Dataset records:
########################################

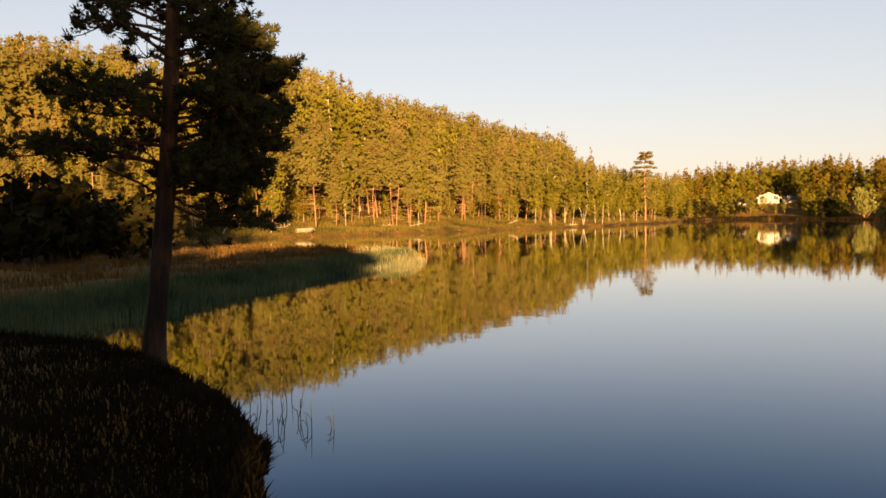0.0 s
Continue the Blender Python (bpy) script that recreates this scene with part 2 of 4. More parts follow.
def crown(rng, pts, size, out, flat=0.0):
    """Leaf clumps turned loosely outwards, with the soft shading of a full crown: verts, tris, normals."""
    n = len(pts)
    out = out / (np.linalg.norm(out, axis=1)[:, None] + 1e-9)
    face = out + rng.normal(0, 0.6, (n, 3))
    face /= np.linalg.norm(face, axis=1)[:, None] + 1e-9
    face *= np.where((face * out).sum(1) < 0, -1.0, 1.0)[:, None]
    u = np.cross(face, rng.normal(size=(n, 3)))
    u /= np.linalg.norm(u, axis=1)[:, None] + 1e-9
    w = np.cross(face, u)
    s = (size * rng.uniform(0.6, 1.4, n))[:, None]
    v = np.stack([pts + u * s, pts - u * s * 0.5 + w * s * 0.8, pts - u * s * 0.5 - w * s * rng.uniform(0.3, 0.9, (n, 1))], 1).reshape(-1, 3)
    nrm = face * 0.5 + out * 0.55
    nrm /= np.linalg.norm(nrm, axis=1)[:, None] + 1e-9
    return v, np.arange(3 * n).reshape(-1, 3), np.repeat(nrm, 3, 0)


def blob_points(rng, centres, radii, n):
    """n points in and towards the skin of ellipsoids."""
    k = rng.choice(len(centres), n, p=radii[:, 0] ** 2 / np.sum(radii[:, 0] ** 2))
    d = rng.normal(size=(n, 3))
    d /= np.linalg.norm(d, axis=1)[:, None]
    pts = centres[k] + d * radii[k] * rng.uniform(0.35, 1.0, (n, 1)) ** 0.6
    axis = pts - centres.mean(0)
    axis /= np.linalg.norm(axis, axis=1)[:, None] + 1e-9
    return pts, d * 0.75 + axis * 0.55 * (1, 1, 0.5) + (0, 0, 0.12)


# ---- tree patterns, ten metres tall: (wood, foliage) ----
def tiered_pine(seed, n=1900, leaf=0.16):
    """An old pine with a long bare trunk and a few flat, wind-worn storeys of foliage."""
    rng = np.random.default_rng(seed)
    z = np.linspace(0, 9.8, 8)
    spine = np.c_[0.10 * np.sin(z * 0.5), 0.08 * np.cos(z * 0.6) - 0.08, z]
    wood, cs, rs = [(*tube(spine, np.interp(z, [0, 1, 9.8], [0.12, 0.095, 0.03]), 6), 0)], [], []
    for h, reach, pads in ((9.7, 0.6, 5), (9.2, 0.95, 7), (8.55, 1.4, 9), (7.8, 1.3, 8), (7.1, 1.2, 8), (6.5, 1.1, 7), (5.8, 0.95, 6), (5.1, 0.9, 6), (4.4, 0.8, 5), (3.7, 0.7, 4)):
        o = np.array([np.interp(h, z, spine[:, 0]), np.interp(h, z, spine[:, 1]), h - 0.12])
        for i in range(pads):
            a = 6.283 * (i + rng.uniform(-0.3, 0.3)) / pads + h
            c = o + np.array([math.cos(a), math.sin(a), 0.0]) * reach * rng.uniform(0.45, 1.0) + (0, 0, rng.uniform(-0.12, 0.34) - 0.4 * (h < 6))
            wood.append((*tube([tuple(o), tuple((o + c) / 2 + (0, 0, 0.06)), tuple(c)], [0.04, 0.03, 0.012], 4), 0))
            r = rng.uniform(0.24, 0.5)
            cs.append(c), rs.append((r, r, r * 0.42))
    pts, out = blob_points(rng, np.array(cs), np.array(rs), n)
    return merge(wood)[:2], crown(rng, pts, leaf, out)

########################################

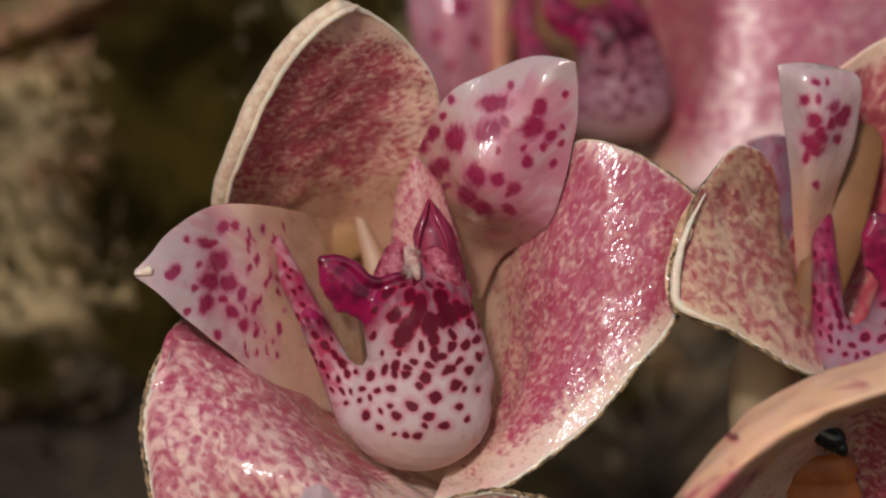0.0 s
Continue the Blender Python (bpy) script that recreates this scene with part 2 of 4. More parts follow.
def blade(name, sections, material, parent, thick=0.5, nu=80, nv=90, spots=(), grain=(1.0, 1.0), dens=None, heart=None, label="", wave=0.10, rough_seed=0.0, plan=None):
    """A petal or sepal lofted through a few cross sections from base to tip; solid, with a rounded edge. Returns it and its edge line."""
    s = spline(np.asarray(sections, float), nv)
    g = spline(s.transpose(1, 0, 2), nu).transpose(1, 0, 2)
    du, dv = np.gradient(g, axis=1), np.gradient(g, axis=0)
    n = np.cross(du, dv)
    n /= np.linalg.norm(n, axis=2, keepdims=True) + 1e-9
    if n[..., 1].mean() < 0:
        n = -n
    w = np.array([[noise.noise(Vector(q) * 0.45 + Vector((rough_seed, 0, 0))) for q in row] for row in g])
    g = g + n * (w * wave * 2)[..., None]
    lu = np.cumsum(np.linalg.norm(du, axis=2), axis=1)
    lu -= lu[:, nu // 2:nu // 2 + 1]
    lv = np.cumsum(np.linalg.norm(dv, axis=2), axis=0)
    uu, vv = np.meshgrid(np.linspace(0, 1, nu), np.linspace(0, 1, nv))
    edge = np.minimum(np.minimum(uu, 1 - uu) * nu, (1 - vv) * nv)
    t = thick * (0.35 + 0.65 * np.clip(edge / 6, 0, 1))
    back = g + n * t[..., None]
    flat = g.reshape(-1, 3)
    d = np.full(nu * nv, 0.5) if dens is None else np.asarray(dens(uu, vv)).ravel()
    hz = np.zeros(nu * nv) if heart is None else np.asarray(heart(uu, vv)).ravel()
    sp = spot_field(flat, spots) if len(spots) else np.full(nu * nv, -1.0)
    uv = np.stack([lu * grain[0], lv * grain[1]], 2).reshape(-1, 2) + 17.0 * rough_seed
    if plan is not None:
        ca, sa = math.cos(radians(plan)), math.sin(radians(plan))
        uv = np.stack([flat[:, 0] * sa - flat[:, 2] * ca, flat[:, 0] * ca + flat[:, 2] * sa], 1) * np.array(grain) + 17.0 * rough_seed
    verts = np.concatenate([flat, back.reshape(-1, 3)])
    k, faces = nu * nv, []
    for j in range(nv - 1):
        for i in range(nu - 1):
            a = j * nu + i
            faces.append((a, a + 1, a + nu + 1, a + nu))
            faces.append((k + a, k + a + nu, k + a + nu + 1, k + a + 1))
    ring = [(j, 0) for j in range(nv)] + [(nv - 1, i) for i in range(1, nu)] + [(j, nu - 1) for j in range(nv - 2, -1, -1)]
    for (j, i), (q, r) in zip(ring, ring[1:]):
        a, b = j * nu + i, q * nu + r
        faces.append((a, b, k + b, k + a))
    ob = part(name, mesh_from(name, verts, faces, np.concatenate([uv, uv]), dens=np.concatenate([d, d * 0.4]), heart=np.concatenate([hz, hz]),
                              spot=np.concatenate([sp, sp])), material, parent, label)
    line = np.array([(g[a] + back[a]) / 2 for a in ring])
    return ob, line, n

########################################

Copy out all lines above that include the string "with".

Continue the Blender Python (bpy) script that recreates this scene with part 2 of 4. More parts follow.
    """Leaf clumps turned loosely outwards, with the soft shading of a full crown: verts, tris, normals."""
    """An old pine with a long bare trunk and a few flat, wind-worn storeys of foliage."""
Continue the Blender Python (bpy) script that recreates this scene with part 2 of 4. More parts follow.
    """A petal or sepal lofted through a few cross sections from base to tip; solid, with a rounded edge. Returns it and its edge line."""